§ Requirements: Quote exactly the lines from the line containing "return Matrix.LocRotScale((x, y, z), Euler([radians(a)" to the line containing "for key, value", both lines included, please, and nothing more.

━━━━━━━━━━

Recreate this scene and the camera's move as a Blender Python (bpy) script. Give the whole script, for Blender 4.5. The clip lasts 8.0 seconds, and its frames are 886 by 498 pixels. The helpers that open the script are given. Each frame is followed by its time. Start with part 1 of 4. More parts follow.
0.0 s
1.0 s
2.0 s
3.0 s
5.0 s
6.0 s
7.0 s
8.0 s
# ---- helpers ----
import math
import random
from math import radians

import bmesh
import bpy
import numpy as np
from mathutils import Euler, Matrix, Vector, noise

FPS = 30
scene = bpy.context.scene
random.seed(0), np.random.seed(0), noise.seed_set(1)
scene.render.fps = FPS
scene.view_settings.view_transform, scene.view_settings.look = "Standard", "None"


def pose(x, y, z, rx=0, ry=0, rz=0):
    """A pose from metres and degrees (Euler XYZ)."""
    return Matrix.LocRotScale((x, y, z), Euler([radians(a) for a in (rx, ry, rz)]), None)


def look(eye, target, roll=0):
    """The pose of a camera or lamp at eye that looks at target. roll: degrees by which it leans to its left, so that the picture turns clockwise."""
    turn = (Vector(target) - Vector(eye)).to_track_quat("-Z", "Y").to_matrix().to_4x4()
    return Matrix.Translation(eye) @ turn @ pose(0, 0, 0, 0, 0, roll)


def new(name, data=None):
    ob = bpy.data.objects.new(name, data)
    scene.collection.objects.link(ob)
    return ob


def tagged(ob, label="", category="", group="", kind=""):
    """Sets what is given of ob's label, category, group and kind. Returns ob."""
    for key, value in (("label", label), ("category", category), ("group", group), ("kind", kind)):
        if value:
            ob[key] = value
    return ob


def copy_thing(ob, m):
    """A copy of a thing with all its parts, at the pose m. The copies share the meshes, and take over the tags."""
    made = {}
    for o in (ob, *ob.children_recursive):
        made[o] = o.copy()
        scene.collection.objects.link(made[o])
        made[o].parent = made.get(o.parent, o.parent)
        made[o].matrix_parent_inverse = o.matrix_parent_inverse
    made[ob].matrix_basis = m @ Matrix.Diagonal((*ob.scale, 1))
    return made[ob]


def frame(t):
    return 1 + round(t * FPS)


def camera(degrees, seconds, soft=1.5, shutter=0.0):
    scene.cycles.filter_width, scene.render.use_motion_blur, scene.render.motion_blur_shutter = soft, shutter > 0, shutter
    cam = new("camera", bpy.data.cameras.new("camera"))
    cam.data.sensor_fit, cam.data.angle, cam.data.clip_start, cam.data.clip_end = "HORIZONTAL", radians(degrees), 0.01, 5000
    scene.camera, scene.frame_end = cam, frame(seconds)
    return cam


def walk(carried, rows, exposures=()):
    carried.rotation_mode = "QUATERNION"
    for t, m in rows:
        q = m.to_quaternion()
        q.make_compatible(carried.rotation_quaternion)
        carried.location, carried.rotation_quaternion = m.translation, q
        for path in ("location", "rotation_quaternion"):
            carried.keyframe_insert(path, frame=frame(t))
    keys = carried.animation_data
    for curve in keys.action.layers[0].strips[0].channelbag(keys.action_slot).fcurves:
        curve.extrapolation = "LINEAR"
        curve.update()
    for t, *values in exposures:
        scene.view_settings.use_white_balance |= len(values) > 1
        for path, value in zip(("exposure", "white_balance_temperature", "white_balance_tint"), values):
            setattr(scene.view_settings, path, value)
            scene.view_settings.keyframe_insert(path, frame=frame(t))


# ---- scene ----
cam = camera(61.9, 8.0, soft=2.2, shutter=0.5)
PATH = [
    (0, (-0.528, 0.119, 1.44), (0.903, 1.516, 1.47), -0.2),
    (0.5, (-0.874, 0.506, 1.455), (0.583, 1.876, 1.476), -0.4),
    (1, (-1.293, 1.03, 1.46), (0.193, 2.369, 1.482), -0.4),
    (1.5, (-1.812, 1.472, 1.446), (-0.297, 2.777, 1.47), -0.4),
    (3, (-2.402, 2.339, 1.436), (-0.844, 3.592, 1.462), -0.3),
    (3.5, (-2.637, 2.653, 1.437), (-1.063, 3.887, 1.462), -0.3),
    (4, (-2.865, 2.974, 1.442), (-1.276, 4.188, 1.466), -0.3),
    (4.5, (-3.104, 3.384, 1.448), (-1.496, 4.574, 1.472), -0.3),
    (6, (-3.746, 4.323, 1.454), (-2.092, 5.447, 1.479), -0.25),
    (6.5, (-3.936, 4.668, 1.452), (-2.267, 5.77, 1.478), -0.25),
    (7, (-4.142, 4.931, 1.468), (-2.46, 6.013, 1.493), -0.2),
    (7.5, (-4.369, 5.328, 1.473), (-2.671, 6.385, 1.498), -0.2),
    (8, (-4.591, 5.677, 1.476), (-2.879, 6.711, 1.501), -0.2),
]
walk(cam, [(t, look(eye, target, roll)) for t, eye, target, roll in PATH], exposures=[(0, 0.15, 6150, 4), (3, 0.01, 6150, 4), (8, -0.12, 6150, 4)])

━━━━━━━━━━

§ Correct result:
    return Matrix.LocRotScale((x, y, z), Euler([radians(a) for a in (rx, ry, rz)]), None)


def look(eye, target, roll=0):
    """The pose of a camera or lamp at eye that looks at target. roll: degrees by which it leans to its left, so that the picture turns clockwise."""
    turn = (Vector(target) - Vector(eye)).to_track_quat("-Z", "Y").to_matrix().to_4x4()
    return Matrix.Translation(eye) @ turn @ pose(0, 0, 0, 0, 0, roll)


def new(name, data=None):
    ob = bpy.data.objects.new(name, data)
    scene.collection.objects.link(ob)
    return ob


def tagged(ob, label="", category="", group="", kind=""):
    """Sets what is given of ob's label, category, group and kind. Returns ob."""
    for key, value in (("label", label), ("category", category), ("group", group), ("kind", kind)):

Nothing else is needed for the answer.